• [Dataset excerpt]:

· · ·

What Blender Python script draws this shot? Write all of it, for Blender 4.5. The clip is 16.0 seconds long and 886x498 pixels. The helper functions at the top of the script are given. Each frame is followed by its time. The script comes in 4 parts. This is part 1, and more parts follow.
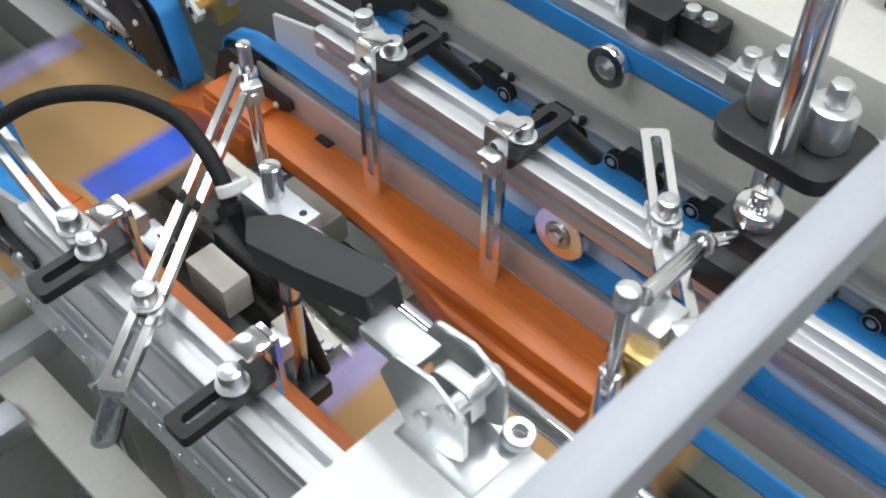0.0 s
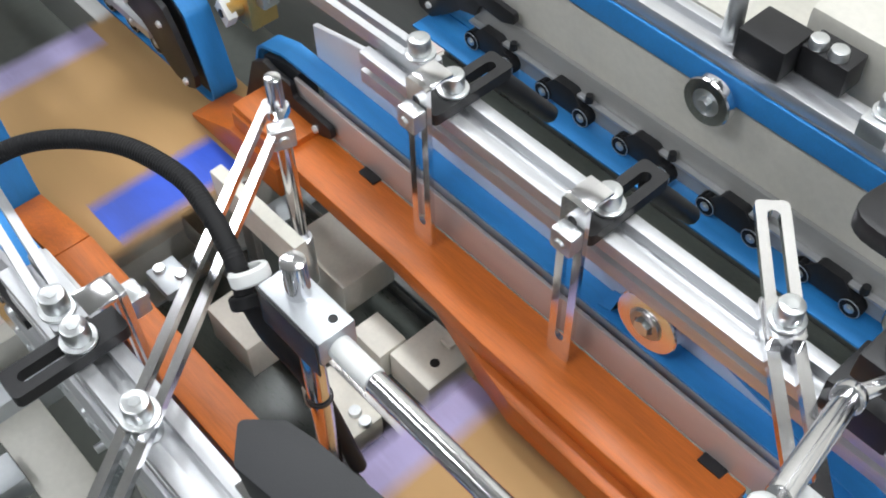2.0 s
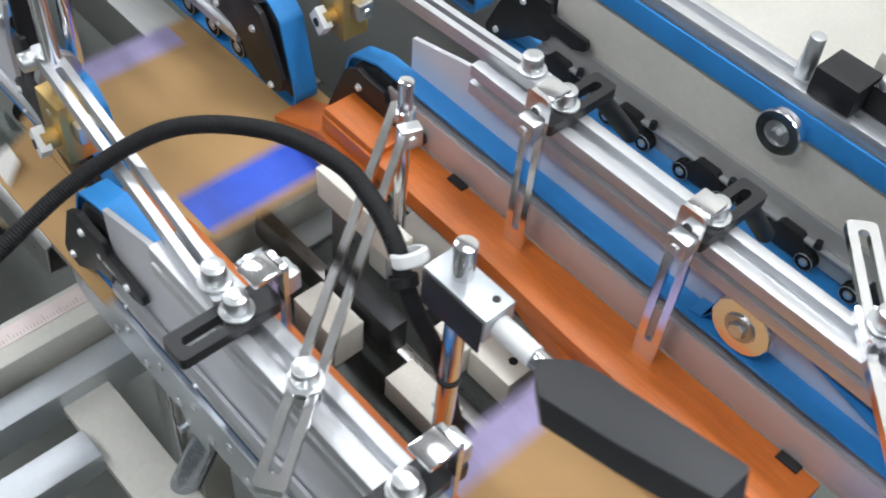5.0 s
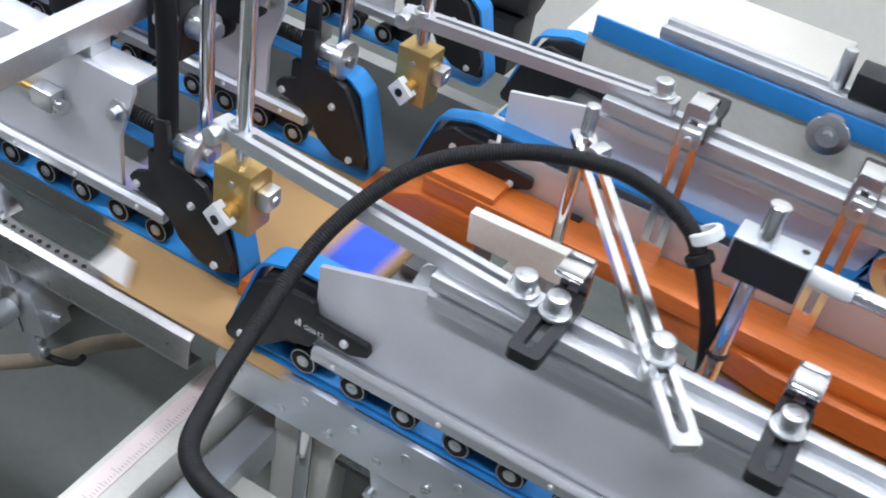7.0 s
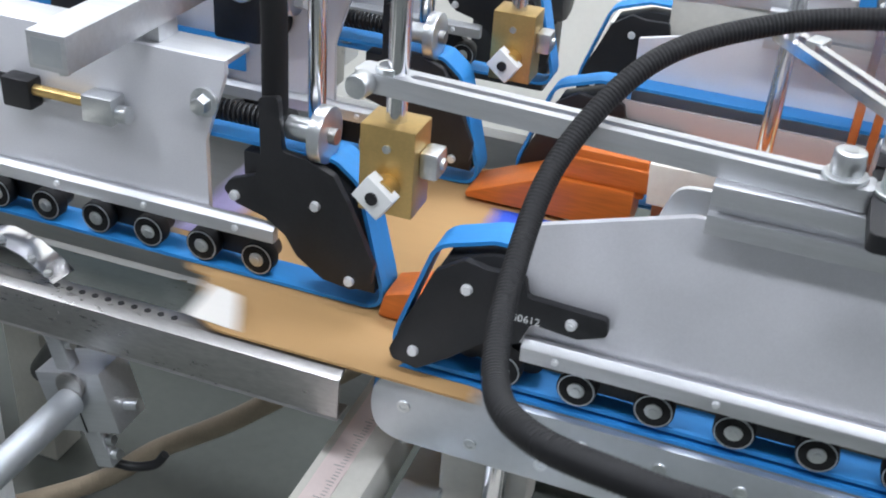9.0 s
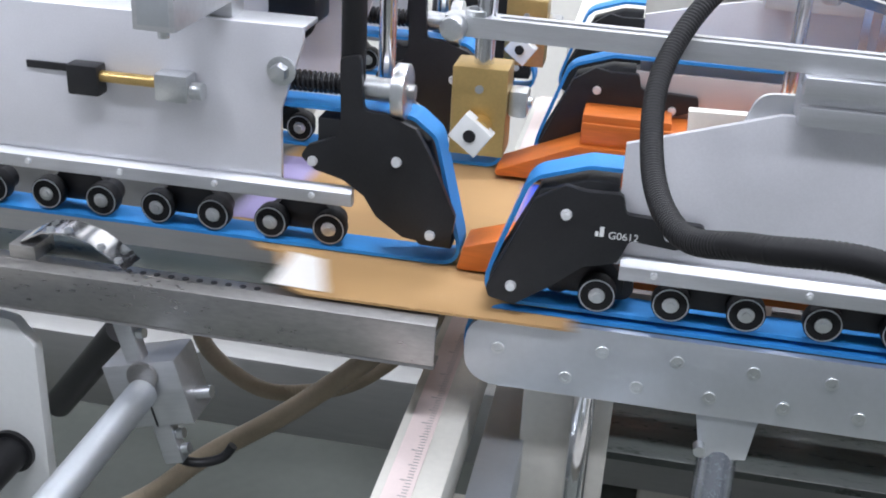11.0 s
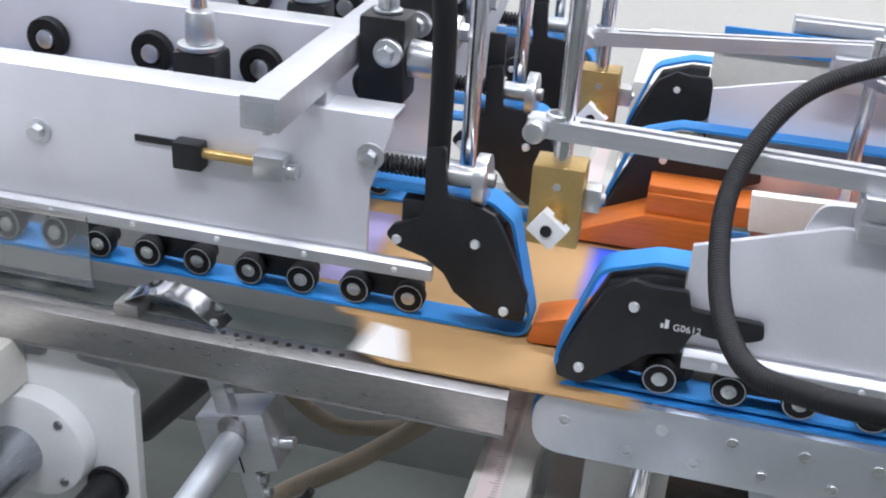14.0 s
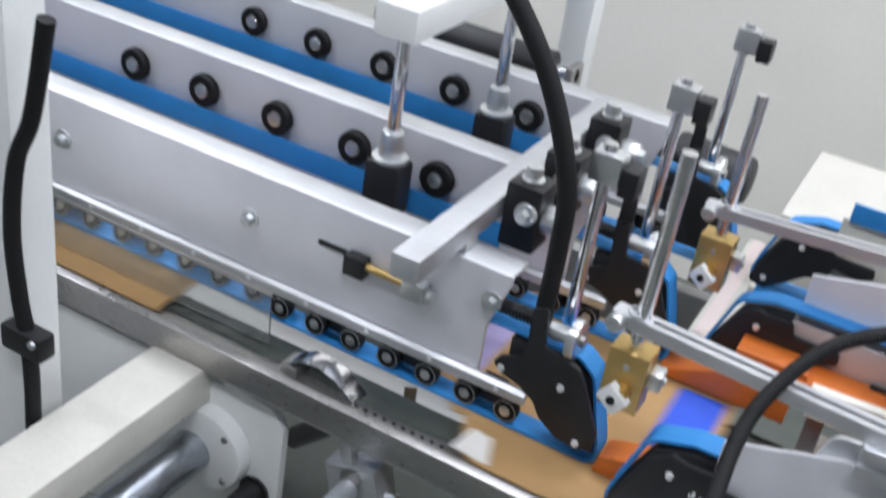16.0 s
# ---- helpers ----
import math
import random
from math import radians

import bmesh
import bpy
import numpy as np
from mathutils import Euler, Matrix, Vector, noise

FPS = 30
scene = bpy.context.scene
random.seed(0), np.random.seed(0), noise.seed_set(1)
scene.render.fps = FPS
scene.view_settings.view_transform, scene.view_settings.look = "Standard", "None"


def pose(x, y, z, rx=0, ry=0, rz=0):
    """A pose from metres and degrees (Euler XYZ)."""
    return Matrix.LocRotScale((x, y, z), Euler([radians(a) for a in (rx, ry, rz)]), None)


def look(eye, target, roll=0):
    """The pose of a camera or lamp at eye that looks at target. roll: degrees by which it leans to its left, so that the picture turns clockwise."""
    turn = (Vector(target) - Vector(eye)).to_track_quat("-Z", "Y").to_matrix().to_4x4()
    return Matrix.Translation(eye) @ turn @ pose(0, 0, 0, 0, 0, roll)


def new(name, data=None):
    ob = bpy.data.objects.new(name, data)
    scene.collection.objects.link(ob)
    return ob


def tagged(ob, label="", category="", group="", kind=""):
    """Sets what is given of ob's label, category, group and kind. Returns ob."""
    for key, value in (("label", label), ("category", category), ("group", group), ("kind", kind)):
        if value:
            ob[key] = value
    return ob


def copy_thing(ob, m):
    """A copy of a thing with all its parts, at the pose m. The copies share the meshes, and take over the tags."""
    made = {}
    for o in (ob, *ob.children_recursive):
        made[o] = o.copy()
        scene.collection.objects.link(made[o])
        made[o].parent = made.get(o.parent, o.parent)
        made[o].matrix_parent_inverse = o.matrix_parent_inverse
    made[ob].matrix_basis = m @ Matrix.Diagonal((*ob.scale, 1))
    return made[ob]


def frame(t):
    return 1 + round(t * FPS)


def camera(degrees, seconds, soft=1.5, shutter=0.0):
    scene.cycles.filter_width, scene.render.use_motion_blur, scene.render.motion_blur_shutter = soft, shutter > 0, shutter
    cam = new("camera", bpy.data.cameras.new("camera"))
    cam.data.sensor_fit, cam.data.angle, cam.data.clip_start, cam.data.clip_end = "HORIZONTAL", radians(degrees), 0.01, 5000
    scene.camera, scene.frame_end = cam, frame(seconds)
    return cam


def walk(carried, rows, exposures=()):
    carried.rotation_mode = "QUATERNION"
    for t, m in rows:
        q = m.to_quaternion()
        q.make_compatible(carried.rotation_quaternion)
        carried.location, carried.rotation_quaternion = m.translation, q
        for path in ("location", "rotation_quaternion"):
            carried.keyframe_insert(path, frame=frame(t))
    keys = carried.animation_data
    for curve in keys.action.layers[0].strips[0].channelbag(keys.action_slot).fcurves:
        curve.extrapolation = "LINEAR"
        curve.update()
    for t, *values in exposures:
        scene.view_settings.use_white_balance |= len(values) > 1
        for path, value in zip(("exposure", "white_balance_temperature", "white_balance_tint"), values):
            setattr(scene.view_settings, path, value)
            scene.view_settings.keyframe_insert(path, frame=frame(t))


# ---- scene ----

· · ·

• [Exercise objective]: Transcribe the full listing above exactly, with the images removed.

• [Final result]:
What Blender Python script draws this shot? Write all of it, for Blender 4.5. The clip is 16.0 seconds long and 886x498 pixels. The helper functions at the top of the script are given. Each frame is followed by its time. The script comes in 4 parts. This is part 1, and more parts follow.
0.0 s
2.0 s
5.0 s
7.0 s
9.0 s
11.0 s
14.0 s
16.0 s
# ---- helpers ----
import math
import random
from math import radians

import bmesh
import bpy
import numpy as np
from mathutils import Euler, Matrix, Vector, noise

FPS = 30
scene = bpy.context.scene
random.seed(0), np.random.seed(0), noise.seed_set(1)
scene.render.fps = FPS
scene.view_settings.view_transform, scene.view_settings.look = "Standard", "None"


def pose(x, y, z, rx=0, ry=0, rz=0):
    """A pose from metres and degrees (Euler XYZ)."""
    return Matrix.LocRotScale((x, y, z), Euler([radians(a) for a in (rx, ry, rz)]), None)


def look(eye, target, roll=0):
    """The pose of a camera or lamp at eye that looks at target. roll: degrees by which it leans to its left, so that the picture turns clockwise."""
    turn = (Vector(target) - Vector(eye)).to_track_quat("-Z", "Y").to_matrix().to_4x4()
    return Matrix.Translation(eye) @ turn @ pose(0, 0, 0, 0, 0, roll)


def new(name, data=None):
    ob = bpy.data.objects.new(name, data)
    scene.collection.objects.link(ob)
    return ob


def tagged(ob, label="", category="", group="", kind=""):
    """Sets what is given of ob's label, category, group and kind. Returns ob."""
    for key, value in (("label", label), ("category", category), ("group", group), ("kind", kind)):
        if value:
            ob[key] = value
    return ob


def copy_thing(ob, m):
    """A copy of a thing with all its parts, at the pose m. The copies share the meshes, and take over the tags."""
    made = {}
    for o in (ob, *ob.children_recursive):
        made[o] = o.copy()
        scene.collection.objects.link(made[o])
        made[o].parent = made.get(o.parent, o.parent)
        made[o].matrix_parent_inverse = o.matrix_parent_inverse
    made[ob].matrix_basis = m @ Matrix.Diagonal((*ob.scale, 1))
    return made[ob]


def frame(t):
    return 1 + round(t * FPS)


def camera(degrees, seconds, soft=1.5, shutter=0.0):
    scene.cycles.filter_width, scene.render.use_motion_blur, scene.render.motion_blur_shutter = soft, shutter > 0, shutter
    cam = new("camera", bpy.data.cameras.new("camera"))
    cam.data.sensor_fit, cam.data.angle, cam.data.clip_start, cam.data.clip_end = "HORIZONTAL", radians(degrees), 0.01, 5000
    scene.camera, scene.frame_end = cam, frame(seconds)
    return cam


def walk(carried, rows, exposures=()):
    carried.rotation_mode = "QUATERNION"
    for t, m in rows:
        q = m.to_quaternion()
        q.make_compatible(carried.rotation_quaternion)
        carried.location, carried.rotation_quaternion = m.translation, q
        for path in ("location", "rotation_quaternion"):
            carried.keyframe_insert(path, frame=frame(t))
    keys = carried.animation_data
    for curve in keys.action.layers[0].strips[0].channelbag(keys.action_slot).fcurves:
        curve.extrapolation = "LINEAR"
        curve.update()
    for t, *values in exposures:
        scene.view_settings.use_white_balance |= len(values) > 1
        for path, value in zip(("exposure", "white_balance_temperature", "white_balance_tint"), values):
            setattr(scene.view_settings, path, value)
            scene.view_settings.keyframe_insert(path, frame=frame(t))


# ---- scene ----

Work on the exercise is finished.